Retour de l'épouvantail. L'ancien président de l'assemblée nationale turque, Bülent Arınç. Celui que j'avais "examiné", jadis. Un "dur" du parti conservateur AKP. Bonne tenue, bonne rhétorique, bonnes sorties. Enfin, pas pour tout le monde; il a eu une phrase "irrévérencieuse" à l'égard des militaires qui rêvaient de faire un coup d'Etat : "heureusement que nous ne nous sommes pas engagés dans un conflit avec ces généraux qui se sont occupés de tout sauf des affaires militaires !"
Allez pavé dans la marre. Il faut dire que l'amiral de l'époque tenait soigneusement un journal, bien écrit, circonstancié et qui, comme tout journal intime, a éclaté à la figure de ceux qui l'ont découvert. L'amiral écrivait des scénarios de putsch possibles, les avis des militaires, les discussions, etc.
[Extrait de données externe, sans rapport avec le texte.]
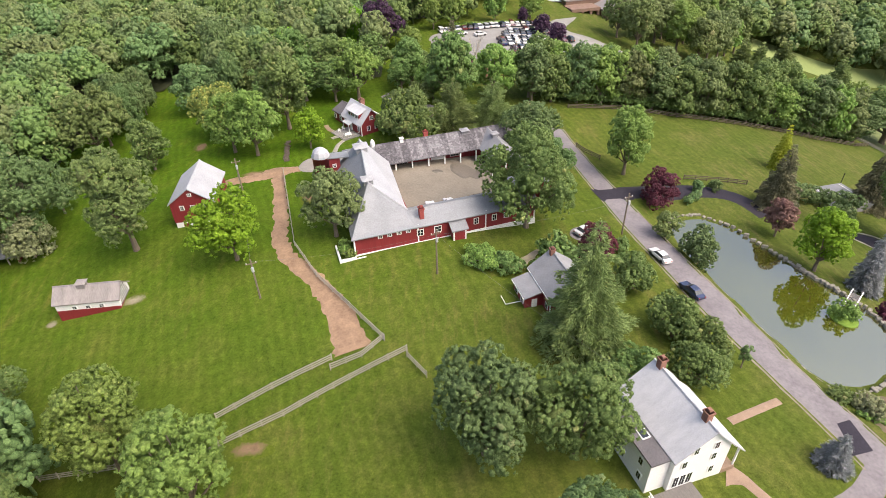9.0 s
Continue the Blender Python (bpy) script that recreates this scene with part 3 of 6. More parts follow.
def window(parent, x, y, z, w, h, face, panes=2, frame_mat=None, name="window"):
    """A framed window set in a wall that looks south, east, north or west in its building's space."""
    mat = frame_mat or TRIM
    key = (w, h, panes, mat.name)
    if key not in WINDOWS:
        t, cols = 0.1, panes
        me = bpy.data.meshes.new("window")
        bm = boxed(-w / 2 - 0.05, w / 2 + 0.05, -0.07, 0.05, 0, h)
        bm.to_mesh(me), bm.free()
        me.materials.append(mat)
        pw, ph = (w - t * 2 - 0.05 * (cols - 1)) / cols, (h - t * 2 - 0.05) / 2
        pm = bpy.data.meshes.new("pane")
        bm = boxed(-pw / 2, pw / 2, -0.085, -0.06, 0, ph)
        bm.to_mesh(pm), bm.free()
        pm.materials.append(PANE)
        WINDOWS[key] = (me, pm, [(-w / 2 + t + pw / 2 + i * (pw + 0.05), t + j * (ph + 0.05)) for i in range(cols) for j in range(2)])
    me, pm, spots = WINDOWS[key]
    ob = share(name, me, parent, pose(x, y, z, 0, 0, FACE[face]))
    for px, pz in spots:
        share("pane", pm, ob, pose(px, 0, pz))
    return ob


def chimney(parent, x, y, z0, z1, w, d, mat=None, name="chimney"):
    bm = boxed(x - w / 2, x + w / 2, y - d / 2, y + d / 2, z0, z1)
    box(bm, x - w / 2 - 0.1, x + w / 2 + 0.1, y - d / 2 - 0.1, y + d / 2 + 0.1, z1 - 0.25, z1)
    box(bm, x - w / 4, x + w / 4, y - d / 4, y + d / 4, z1, z1 + 0.35)
    return part(name, bm, mat or BRICK, parent, "brick chimney" if mat is None else "")


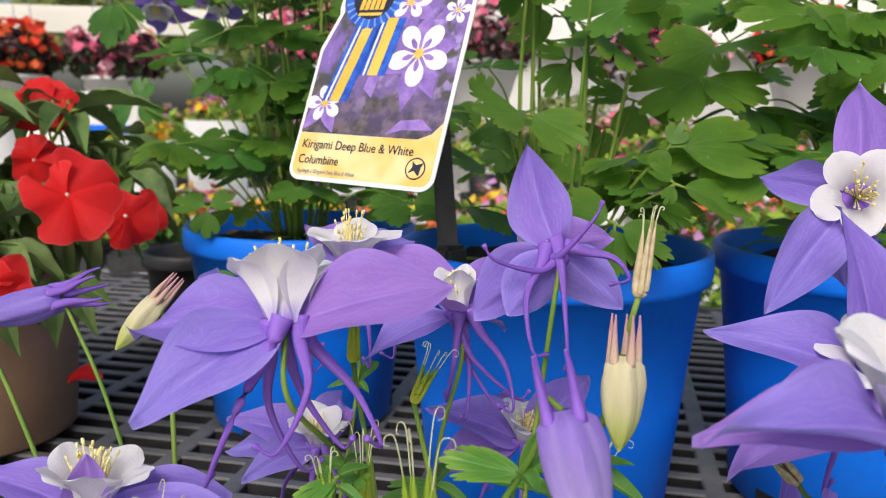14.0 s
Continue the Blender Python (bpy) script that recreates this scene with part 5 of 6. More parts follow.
leaf(front, (-0.0834, 0.2682, 0.8427), (-0.0833, 0.2683, 0.8436), [((-0.0833, 0.2683, 0.8436), (-0.0863, 0.2584, 0.8439), 0.30), ((-0.0833, 0.2683, 0.8436), (-0.0745, 0.2715, 0.8447), 0.36), ((-0.0833, 0.2683, 0.8436), (-0.0935, 0.2752, 0.8511), 0.24)], LEAF)
bud(front, [(-0.0823, 0.2650, 0.8160), (-0.0833, 0.2683, 0.8436), (-0.1133, 0.2944, 0.9081), (-0.1272, 0.3026, 0.9243)], (-0.3790, -0.1553, -0.9123), 0.0251, BUD_YELLOW, PINK_SPUR, width=0.34, splay=0.05)
leaf(front, (-0.0643, 0.2594, 0.8468), (-0.0630, 0.2589, 0.8479), [((-0.0630, 0.2589, 0.8479), (-0.0674, 0.2487, 0.8506), 0.24), ((-0.0630, 0.2589, 0.8479), (-0.0467, 0.2625, 0.8483), 0.36), ((-0.0630, 0.2589, 0.8479), (-0.0763, 0.2708, 0.8552), 0.30)], LEAF)
bud(front, [(-0.0749, 0.2618, 0.7838), (-0.0630, 0.2589, 0.8479), (-0.0646, 0.2739, 0.9062), (-0.0674, 0.2790, 0.9364)], (-0.6503, -0.1281, -0.7488), 0.0174, BUD_YELLOW, PINK_SPUR, width=0.34, splay=0.05)
seed_pod(front, [(-0.0160, 0.2402, 0.8621), (-0.0047, 0.2170, 0.8902)], (-0.0186, 0.1671, 0.9858), 0.0219, seed=1, spread=0.09)
leaf(front, (-0.0644, 0.2307, 0.8553), (-0.0643, 0.2299, 0.8561), [((-0.0643, 0.2299, 0.8561), (-0.0569, 0.2359, 0.8588), 0.30), ((-0.0643, 0.2299, 0.8561), (-0.0798, 0.2340, 0.8619), 0.30)], LEAF)
seed_pod(front, [(-0.0619, 0.2448, 0.8113), (-0.0643, 0.2299, 0.8561), (-0.0633, 0.2344, 0.8765)], (0.1729, 0.1649, 0.9710), 0.0169, seed=2)
leaf(front, (-0.0331, 0.2678, 0.8326), (-0.0333, 0.2667, 0.8333), [((-0.0333, 0.2667, 0.8333), (-0.0238, 0.2678, 0.8392), 0.36), ((-0.0333, 0.2667, 0.8333), (-0.0457, 0.2800, 0.8374), 0.30), ((-0.0333, 0.2667, 0.8333), (-0.0353, 0.2564, 0.8343), 0.24)], LEAF)
seed_pod(front, [(-0.0316, 0.2826, 0.8094), (-0.0333, 0.2667, 0.8333), (-0.0384, 0.2705, 0.8562)], (-0.2434, 0.1617, 0.9564), 0.0165, seed=3)
leaf(front, (-0.1095, 0.2622, 0.8640), (-0.1111, 0.2620, 0.8663), [((-0.1111, 0.2620, 0.8663), (-0.0923, 0.2639, 0.8671), 0.50), ((-0.1111, 0.2620, 0.8663), (-0.1208, 0.2727, 0.8681), 0.50)], LEAF)
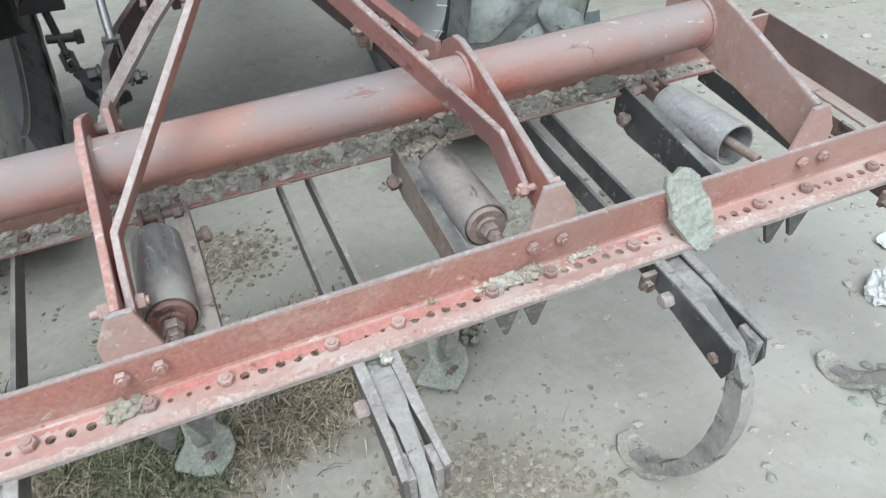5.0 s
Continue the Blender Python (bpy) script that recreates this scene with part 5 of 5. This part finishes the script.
blades("straw_patch", "dry straw and twigs in a brown patch of earth", 60, 47, blob(0.15, 1.08, 0.08, 0.06), 0.05, 0.0018, 1.35, M_STRAW, "straw")
scatter("patch_clods", "flaky clods in a brown patch of earth", 90, 52, blob(0.16, 1.09, 0.07, 0.06), 0.006, 0.018, M_LEAF, 1.2)
scatter("brown_patch", "brown earth crumbs in a patch before the bar", 600, 48, blob(0.15, 1.06, 0.09, 0.07), 0.003, 0.012, M_DARKSOIL, 2.0)
scatter("dark_earth", "dark brown crumbs of earth under the grass", 1900, 49, mixed((4, -0.12, 0.46, 0.11, 0.10), (1, -0.05, 0.74, 0.08, 0.07)), 0.003, 0.010, M_DARKSOIL, 2.0)
scatter("straw_earth", "dark brown crumbs of earth under dry straw", 1400, 54, mixed((3, 0.25, 0.41, 0.11, 0.075), (2, 0.33, 0.61, 0.07, 0.07)), 0.004, 0.014, M_DARKSOIL, 2.0)
scatter("leaf_debris", "brown leaf debris and crumbs beyond the cultivator", 220, 53, blob(1.18, 0.84, 0.10, 0.09), 0.004, 0.020, M_LEAF, 1.6)
scatter("tine_dirt", "dirt clods fallen round a tine", 90, 50, blob(1.48, -0.17, 0.045, 0.04), 0.005, 0.026, M_CAKED, 1.4, 0.45)
scatter("leaf_litter", "brown dry leaf and straw litter beside the tines", 1300, 44, blob(0.50, -0.08, 0.13, 0.10), 0.003, 0.012, M_LEAF, 1.7)
scatter("brown_crumbs", "brown leaf flakes and crumbs among the dry straw", 900, 45, blob(-0.12, 0.27, 0.13, 0.08), 0.003, 0.014, M_LEAF, 1.6)
blades("litter_straw", "dry straw among leaf litter", 260, 46, blob(0.50, -0.09, 0.13, 0.10), 0.05, 0.0011, 1.45, M_STRAW, "straw")

# crumpled white plastic
def plastic(place, size, seedn, label):
    bm = bmesh.new()
    shift = Vector((seedn * 1.7, 1, 2))
    for v in bmesh.ops.create_icosphere(bm, subdivisions=4, radius=1.0)["verts"]:
        f = 1 + 0.5 * noise.noise(v.co * 1.3 + shift) + 0.22 * abs(noise.noise(v.co * 3.1 + shift)) - 0.42 * abs(noise.noise(v.co * 4.2 + shift)) + 0.16 * abs(noise.noise(v.co * 9.0 + shift))
        v.co = Vector((v.co.x * size[0] * f, v.co.y * size[1] * f, max(v.co.z, -0.25) * size[2] * f + size[2] * 0.25))
    ob = part("plastic_bag", bm, M_PAPER if seedn < 3 else M_STONE)
    ob.matrix_world = pose(place[0], place[1], 0.003, 0, 0, place[2])
    tagged(ob, label, "litter", group="plastic litter")


plastic((1.73, 0.09, 35), (0.070, 0.042, 0.042), 1, "crumpled white plastic bag lying on the bare earth")
plastic((1.93, 0.245, 10), (0.045, 0.030, 0.018), 2, "scrap of white plastic on the bare earth")
plastic((1.535, -0.235, 60), (0.045, 0.028, 0.010), 3, "flattened scrap of pale plastic beside a tine")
Un état-major bouillonnant pour des aventures... Il fallait sauver la République du peuple. "Quand un mauvais coup se mijote, il y a toujours une République à sauver" (Michel Audiard).
Le même Arınç a lancé illico presto, sans doute pour bien canaliser les critiques et se poser en victime, une autre "offense" : "bon, on en a marre, mon cher ! On se rend à une réunion privée, allez hop hymne national, on s'asseoit, on nous relève, hymne national, on s'en va, hymne national, on rentre dans un stade perdu de province, hymne national, ça suffit voyons..." Oh lo lo ! C'est vrai que, vu de France, cette constance ne se comprend pas. Allez répète le premier couplet et le refrain de la Marseillaise si t'es cap... Nous, Français, formons une Nation, évidemment; mais nous n'avons ni amour du drapeau, ni service militaire, ni connaissance de l'hymne national. Comme une boutade. Même une candidate socialiste à la Présidence de la République n'a pas pu l'imprimer dans les moeurs de ce Pays...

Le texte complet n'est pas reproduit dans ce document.